### STATED TASK
Set the lines down again exactly, first line through the line that contains "return o + 0.014", with no pictures.

++++ DATASET SECTION

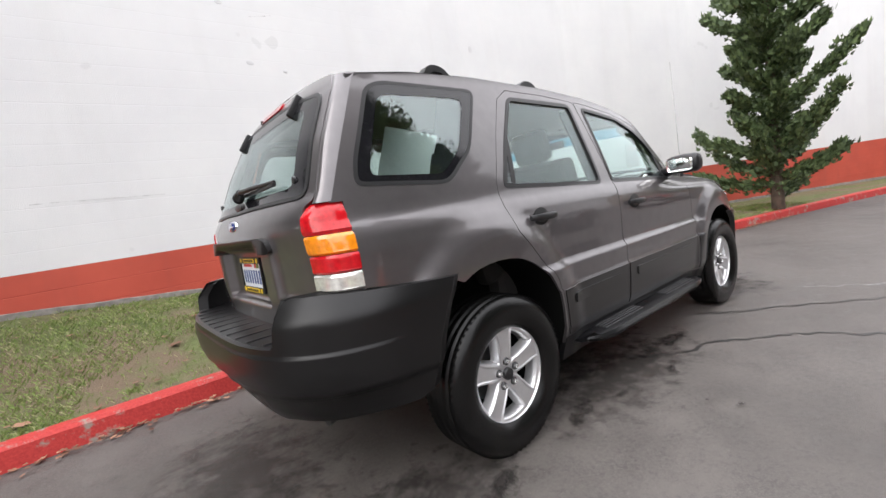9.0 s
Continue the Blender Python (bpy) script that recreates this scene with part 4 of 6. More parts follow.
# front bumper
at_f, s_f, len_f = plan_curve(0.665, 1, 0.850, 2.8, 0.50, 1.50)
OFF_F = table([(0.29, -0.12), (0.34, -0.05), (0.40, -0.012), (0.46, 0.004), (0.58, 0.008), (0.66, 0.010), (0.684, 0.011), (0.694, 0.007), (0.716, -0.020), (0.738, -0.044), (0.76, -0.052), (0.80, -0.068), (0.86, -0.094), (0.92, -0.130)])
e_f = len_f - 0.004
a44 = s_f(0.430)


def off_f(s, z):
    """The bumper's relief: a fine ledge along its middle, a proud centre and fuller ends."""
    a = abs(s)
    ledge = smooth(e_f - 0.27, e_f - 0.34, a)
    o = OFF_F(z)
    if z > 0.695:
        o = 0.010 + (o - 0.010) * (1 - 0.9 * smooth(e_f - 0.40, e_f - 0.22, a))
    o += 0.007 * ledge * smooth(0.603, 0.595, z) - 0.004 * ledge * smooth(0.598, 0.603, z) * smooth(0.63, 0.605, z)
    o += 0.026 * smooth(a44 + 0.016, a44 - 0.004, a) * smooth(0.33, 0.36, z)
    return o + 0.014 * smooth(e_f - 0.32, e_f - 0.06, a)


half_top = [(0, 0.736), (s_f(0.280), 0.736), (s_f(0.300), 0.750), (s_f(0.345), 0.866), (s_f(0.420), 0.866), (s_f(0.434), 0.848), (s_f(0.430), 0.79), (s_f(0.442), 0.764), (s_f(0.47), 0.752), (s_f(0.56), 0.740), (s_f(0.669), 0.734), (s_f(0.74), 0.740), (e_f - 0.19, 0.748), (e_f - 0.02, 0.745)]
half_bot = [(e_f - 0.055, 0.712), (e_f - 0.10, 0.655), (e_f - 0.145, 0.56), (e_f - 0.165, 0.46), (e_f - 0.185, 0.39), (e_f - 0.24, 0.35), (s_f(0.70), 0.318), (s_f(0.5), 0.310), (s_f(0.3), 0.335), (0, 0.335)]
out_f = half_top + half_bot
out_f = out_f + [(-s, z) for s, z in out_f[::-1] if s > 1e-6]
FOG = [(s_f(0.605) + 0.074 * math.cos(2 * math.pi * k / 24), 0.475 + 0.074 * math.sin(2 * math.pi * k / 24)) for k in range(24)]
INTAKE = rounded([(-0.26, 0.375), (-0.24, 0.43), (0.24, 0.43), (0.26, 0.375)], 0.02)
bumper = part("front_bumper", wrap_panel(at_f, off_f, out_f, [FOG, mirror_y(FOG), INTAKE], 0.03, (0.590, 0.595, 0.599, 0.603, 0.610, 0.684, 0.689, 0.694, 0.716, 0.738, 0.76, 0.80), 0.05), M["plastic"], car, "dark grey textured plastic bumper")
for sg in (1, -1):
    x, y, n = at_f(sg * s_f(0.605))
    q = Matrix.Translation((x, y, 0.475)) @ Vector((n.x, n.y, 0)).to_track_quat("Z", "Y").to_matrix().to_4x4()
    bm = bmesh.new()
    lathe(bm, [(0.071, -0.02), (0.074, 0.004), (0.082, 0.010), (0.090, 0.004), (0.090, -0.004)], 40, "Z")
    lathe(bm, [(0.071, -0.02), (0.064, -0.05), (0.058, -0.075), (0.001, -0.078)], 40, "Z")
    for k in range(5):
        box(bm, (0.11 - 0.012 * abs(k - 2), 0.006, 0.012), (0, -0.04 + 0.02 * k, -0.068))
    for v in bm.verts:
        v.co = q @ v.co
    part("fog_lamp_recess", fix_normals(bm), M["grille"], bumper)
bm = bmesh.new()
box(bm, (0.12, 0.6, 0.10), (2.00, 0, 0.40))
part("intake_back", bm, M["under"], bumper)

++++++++

### EXERCISE RESPONSE
9.0 s
Continue the Blender Python (bpy) script that recreates this scene with part 4 of 6. More parts follow.
# front bumper
at_f, s_f, len_f = plan_curve(0.665, 1, 0.850, 2.8, 0.50, 1.50)
OFF_F = table([(0.29, -0.12), (0.34, -0.05), (0.40, -0.012), (0.46, 0.004), (0.58, 0.008), (0.66, 0.010), (0.684, 0.011), (0.694, 0.007), (0.716, -0.020), (0.738, -0.044), (0.76, -0.052), (0.80, -0.068), (0.86, -0.094), (0.92, -0.130)])
e_f = len_f - 0.004
a44 = s_f(0.430)


def off_f(s, z):
    """The bumper's relief: a fine ledge along its middle, a proud centre and fuller ends."""
    a = abs(s)
    ledge = smooth(e_f - 0.27, e_f - 0.34, a)
    o = OFF_F(z)
    if z > 0.695:
        o = 0.010 + (o - 0.010) * (1 - 0.9 * smooth(e_f - 0.40, e_f - 0.22, a))
    o += 0.007 * ledge * smooth(0.603, 0.595, z) - 0.004 * ledge * smooth(0.598, 0.603, z) * smooth(0.63, 0.605, z)
    o += 0.026 * smooth(a44 + 0.016, a44 - 0.004, a) * smooth(0.33, 0.36, z)
    return o + 0.014 * smooth(e_f - 0.32, e_f - 0.06, a)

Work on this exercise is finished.